I had an experience today that I haven’t had in a long time. I met someone I want to induct into my tribe.
My tribe of women is not formal – most of the time the members have no idea that they belong. There’s a longtime playwright friend and mentor – generous, encouraging and talented. There’s a woman I’ve worked for over the last decade – thoughtful, grounded, physically fit and funny. There’s a “mom” friend, starting her own cottage industry, with common sense and a great sense of humor. There is my personal trainer and friend, who is smart and well-read and passionate about issues. There’s my mother-in-law, who has such a lovely temperament despite the fact that hearing loss means she misses out on most conversations (we could probably learn something from that). There’s a dear friend with whom I spend inordinate amounts of time Skyping, because she “gets” me.
Today I met another one of those women – interesting, passionate, intelligent, animated and willing to take responsibility for her worth in the world. I love those amazing moments when you meet someone and things click. Admittedly, I tend to be in awe of powerful women. I love women who know themselves so completely and express a full range of human emotion. They can be emotional and be powerful. They can have flaws, but not bend over backwards apologizing to anyone who crosses their paths. They can take a compliment and not be an arrogant jerk. They can be loud and brassy, and still be sensitive and kind. They can demand their value in the world and still be humble.
I grew up around women where passive-aggression was an art form. You could control people by pursing your lips or giving a backhanded compliment or sighing dramatically and making a “poor me” statement. You couldn’t just come right out and say what you wanted or felt. That would be selfish. I was raised to be a consummate wallflower, to write bad melodramatic poetry and to stuff every emotion down until I was a seething ball of rage. Don’t bring attention to myself. Don’t make eye contact. Don’t be loud. Don’t ask for too much.
Having a daughter has changed me and not in the maternal, isn’t-she-adorable kind of way. I have written this before, but mothering a girl has forced me to think about and decide what I want to teach her. Leading by example is simply the best way to teach and influence. It is no longer okay for me to be indirect, subtle, and passive-aggressive. It is no longer okay for me to be falsely humble, to deflect compliments (oh, this old thing?) and to devalue my skill set so I don’t appear to be bragging. You can be self-deprecating without being self-defecating.
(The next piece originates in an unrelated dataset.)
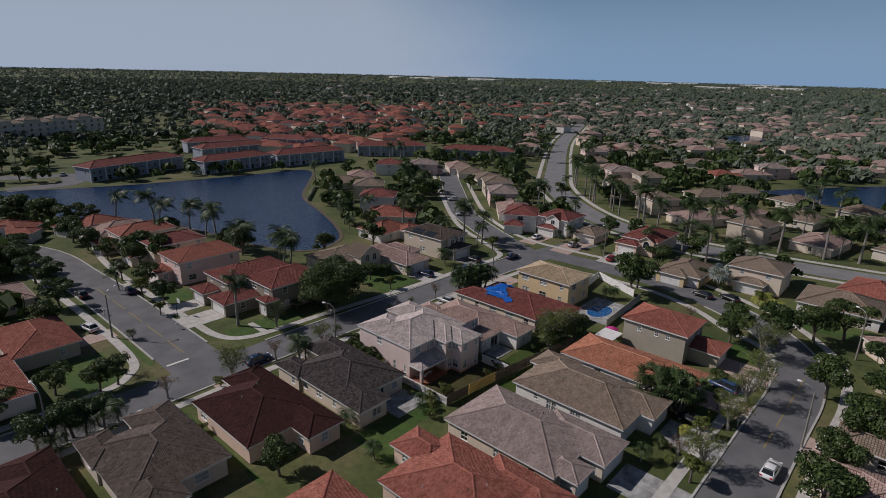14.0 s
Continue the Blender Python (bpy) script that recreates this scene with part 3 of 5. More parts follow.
def roof_on(house, rects, levels, slope, roof, tiled, near=None):
    verts, faces, uvs, deck = [], [], [], None
    for i, r in enumerate(rects):
        z0 = levels[i] - 0.006 * i
        for start, e, n, length, m in slopes_of(r):
            tip = [(m, m), (length - m, m)] if length > 2 * m + 0.01 else [(length / 2, m)]
            ring = [(0, 0), (length, 0)] + tip[::-1]
            o = len(verts)
            for s, d in ring:
                verts.append((start[0] + e[0] * s + n[0] * d, start[1] + e[1] * s + n[1] * d, z0 + slope * d))
                uvs.append((s, d * math.hypot(1, slope)))
            faces.append(tuple(range(o, o + len(ring))))
        if tiled or i == len(rects) - 1:
            piece = part_mesh("roof", mesh_from("roof", verts, faces, ROOF[roof][1], uvs), house)
            deck = deck or piece
            verts, faces, uvs = [], [], []
    if tiled:
        v, f, single = tiles_on(rects, levels, slope, near=near)
        if f:
            tagged(part_mesh("roof_tiles", mesh_from("roof_tiles", v, f, ROOF[roof][0]), deck), kind="stuff")
        for vs, fs in single:
            part_mesh("roof_tile", mesh_from("roof_tile", vs, fs, ROOF[roof][0]), deck)
    lines = hip_lines(rects, levels, slope)
    for run in ([[line] for line in lines] if tiled else [lines]):
        v, f = caps_on(run, 0.15)
        if f:
            tagged(part_mesh("ridge_capping", mesh_from("ridge_capping", v, f, ROOF[roof][0]), deck), kind="stuff")
    bm = bmesh.new()
    for (x0, y0), (x1, y1), n, z in edges_of(rects, levels):
        if tiled and bm.verts:
            part("fascia", bm, M["trim"], house, "white painted eave board")
            bm = bmesh.new()
        cx, cy = n[0] * 0.03, n[1] * 0.03
        ex, ey = (0.03, 0) if n[0] == 0 else (0, 0.03)
        box(bm, min(x0, x0 - cx) - ex, min(y0, y0 - cy) - ey, z - 0.2, max(x1, x1 - cx) + ex, max(y1, y1 - cy) + ey, z + 0.025)
    part("fascia", bm, M["trim"], house, "white painted eave board")
    bm = bmesh.new()
    for i, r in enumerate(rects):
        box(bm, r[0] + 0.05, r[1] + 0.05, levels[i] - 0.16 - 0.006 * i, r[2] - 0.05, r[3] - 0.05, levels[i] - 0.12 - 0.006 * i)
    part("soffit", bm, M["trim"], house)
    return deck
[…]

One of my favorite things about the women in my tribe is that they laugh. Some of them have wonderful, loud, barking laughs – the public kind that, in the past, would have had me sinking down in my chair and pretending that I didn’t know them. Now I know the secret to their joyfulness – they have carved their place in the world. And most of the time, they’ve got a great tribe of their own. I hope they’ll let me in. No – I DEMAND that they let me in. Please? If you wouldn’t mind. I don’t want to be a bother. I guess I’m just a terrible friend and human being.
I might have to do a little more work, before meeting the membership requirements.